What a Child Understands Without Words
Tara's parents' marriage did not end cleanly. It fell apart slowly, in the way these things do. Fights, silences, instability, a father who eventually left. She grew up inside all of that.
Children don't need things explained to them. They just absorb. They inherit fears before they have words for them. And what Tara absorbed, without anyone sitting her down and telling her, was that marriage was not warmth or safety. It was a setup for disappointment. A thing that begins with closeness and ends with someone gone.
She didn't decide to be afraid of commitment. She just grew up, and the fear came with her.
The Comfort of Keeping the Door Open
So as an adult, Tara keeps exits available. She holds things lightly. She is drawn to Adi partly because he also resists the idea of permanence. Together they build something that works precisely because it demands nothing from either of them. No future, no pressure, just a present kept deliberately small.
From the outside, this looks like confidence. It always does. Emotionally guarded people get called independent, sorted, unbothered. But Tara is not unbothered. She is careful. There is a real difference.
She stays one step removed because attachment, in her experience, turns into abandonment eventually. And the only way to protect yourself from being left is to already be halfway out the door. What she fears is not marriage itself, not the ceremony or the label. It is the specific, quiet horror of a marriage that continues existing on paper long after the care has gone. She has seen that. She knows exactly what it looks like.
What Changed?
It is not Adi who shifts something in Tara. It is Gopi uncle.
Watching him care for his wife, who has Alzheimer's, who is slowly becoming someone he cannot fully reach anymore, Tara sees something she has genuinely never seen before. She sees someone stay. Not because it is easy or returned or convenient. Just because he does. Because that is what care and love looks like when it is real.
Tara grew up watching love run out. Here, for the first time, she sees it hold.
And then comes the moment that says everything. She asks Adi, almost quietly, "If I get lost, will you come find me?"
It sounds small. It is not. Underneath that question is everything she has been carrying since childhood.
The fear that love is temporary. That people leave. That she will one day be standing in a room that used to be full and is now just hers.

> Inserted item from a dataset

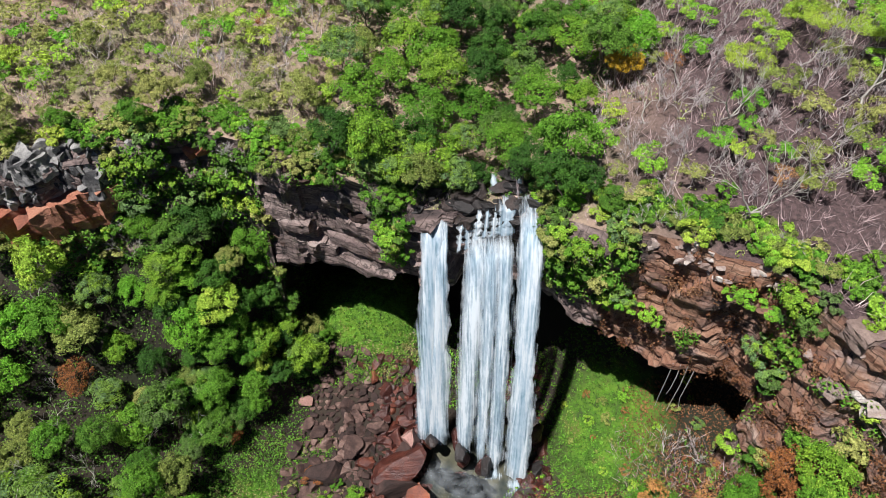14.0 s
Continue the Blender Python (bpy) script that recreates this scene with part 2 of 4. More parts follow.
def ground_material(name, stops, scale, bank=False, burnt=False):
    m, nt, bsdf, out = shader(name)
    at = world_place(nt)
    a = node(nt, "ShaderNodeTexNoise", Vector=at, Scale=scale, Detail=6.0, Roughness=0.6)
    b = node(nt, "ShaderNodeTexNoise", Vector=at, Scale=2.5, Detail=7.0, Roughness=0.75)
    col = ramp(nt, a.outputs[0], stops)
    if burnt:
        far = node(nt, "ShaderNodeMapRange", Value=node(nt, "ShaderNodeSeparateXYZ", Vector=at).outputs[1], From_Min=330.0, From_Max=520.0)
        col = mixed(nt, far.outputs[0], col, (0.06, 0.085, 0.04))
        sep = node(nt, "ShaderNodeSeparateXYZ", Vector=at)
        edge = calc(nt, "MULTIPLY_ADD", a.outputs[0], 30.0)
        nt.links.new(sep.outputs[0], edge.node.inputs[2])
        dark = ramp(nt, b.outputs[0], [(0.35, (0.055, 0.036, 0.037)), (0.6, (0.14, 0.088, 0.086))])
        col = mixed(nt, node(nt, "ShaderNodeMapRange", Value=edge, From_Min=28.0, From_Max=40.0).outputs[0], col, dark)
    if bank:
        # turf of small herbs kept damp by the spray
        wob = node(nt, "ShaderNodeTexNoise", Vector=at, Scale=0.45, Detail=6.0, Roughness=0.65)
        green = ramp(nt, wob.outputs[0], [(0.35, (0.05, 0.09, 0.015)), (0.5, (0.11, 0.24, 0.016)), (0.68, (0.18, 0.32, 0.025))])
        for middle, reach in (((19.0, 98.5, 8.5), 10.5), ((-11.0, 117.0, 9.0), 11.0), ((-24.0, 90.0, 3.0), 7.5)):
            off = node(nt, "ShaderNodeVectorMath", Vector=at)
            off.operation, off.inputs[1].default_value = "SUBTRACT", middle
            ln = nt.nodes.new("ShaderNodeVectorMath")
            ln.operation = "LENGTH"
            nt.links.new(off.outputs[0], ln.inputs[0])
            edge = calc(nt, "MULTIPLY_ADD", wob.outputs[0], 12.0)
            nt.links.new(ln.outputs["Value"], edge.node.inputs[2])
            col = mixed(nt, node(nt, "ShaderNodeMapRange", Value=edge, From_Min=reach + 5.0, From_Max=reach + 1.5).outputs[0], col, green)
        # dry straw on the clearing by the stream, rusty litter on the eastern slope
        for middle, squeeze, reach, tone in (((-21.0, 76.0, 2.0), (1.0, 0.6, 0.3), 8.5, (0.30, 0.225, 0.12)), ((28.0, 58.0, 14.0), (1.0, 0.55, 0.5), 15.0, (0.105, 0.060, 0.036))):
            off = node(nt, "ShaderNodeVectorMath", Vector=at)
            off.operation, off.inputs[1].default_value = "SUBTRACT", middle
            flat = node(nt, "ShaderNodeVectorMath", Vector=off.outputs[0])
            flat.operation, flat.inputs[1].default_value = "MULTIPLY", squeeze
            ln = nt.nodes.new("ShaderNodeVectorMath")
            ln.operation = "LENGTH"
            nt.links.new(flat.outputs[0], ln.inputs[0])
            edge = calc(nt, "MULTIPLY_ADD", wob.outputs[0], 10.0)
            nt.links.new(ln.outputs["Value"], edge.node.inputs[2])
            col = mixed(nt, node(nt, "ShaderNodeMapRange", Value=edge, From_Min=reach + 5.0, From_Max=reach + 2.0).outputs[0], col, tone)
    col = mixed(nt, 0.6, col, ramp(nt, b.outputs[0], [(0.3, (0.3, 0.3, 0.3)), (0.65, (1, 1, 1))]), "MULTIPLY")
    nt.links.new(col, bsdf.inputs["Base Color"])
    bsdf.inputs["Roughness"].default_value = 0.95
    bump(nt, bsdf, b.outputs[0], 0.8, 0.3)
    return m


SOIL_TOP = ground_material("plateau_soil", [(0.3, (0.30, 0.195, 0.155)), (0.48, (0.42, 0.295, 0.22)), (0.6, (0.28, 0.24, 0.15)), (0.74, (0.18, 0.19, 0.07))], 0.04, burnt=True)
# brown earth and litter, coloured darker throughout to deepen the shade between crowns
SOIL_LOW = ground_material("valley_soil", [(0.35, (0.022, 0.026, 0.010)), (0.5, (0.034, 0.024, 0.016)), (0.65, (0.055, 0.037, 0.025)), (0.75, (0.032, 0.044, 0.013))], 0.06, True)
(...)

She is not asking about getting lost. She is asking whether someone would stay for her when things got hard. Whether she is worth staying for.
For someone who has spent her whole life making sure she leaves first, that is the most honest she has ever been.
Tara was never afraid of marriage. She was afraid of what it could become once the care disappeared from it. She had seen that happen once, up close, at an age when it stays with you. So she built her life around never having to see it again.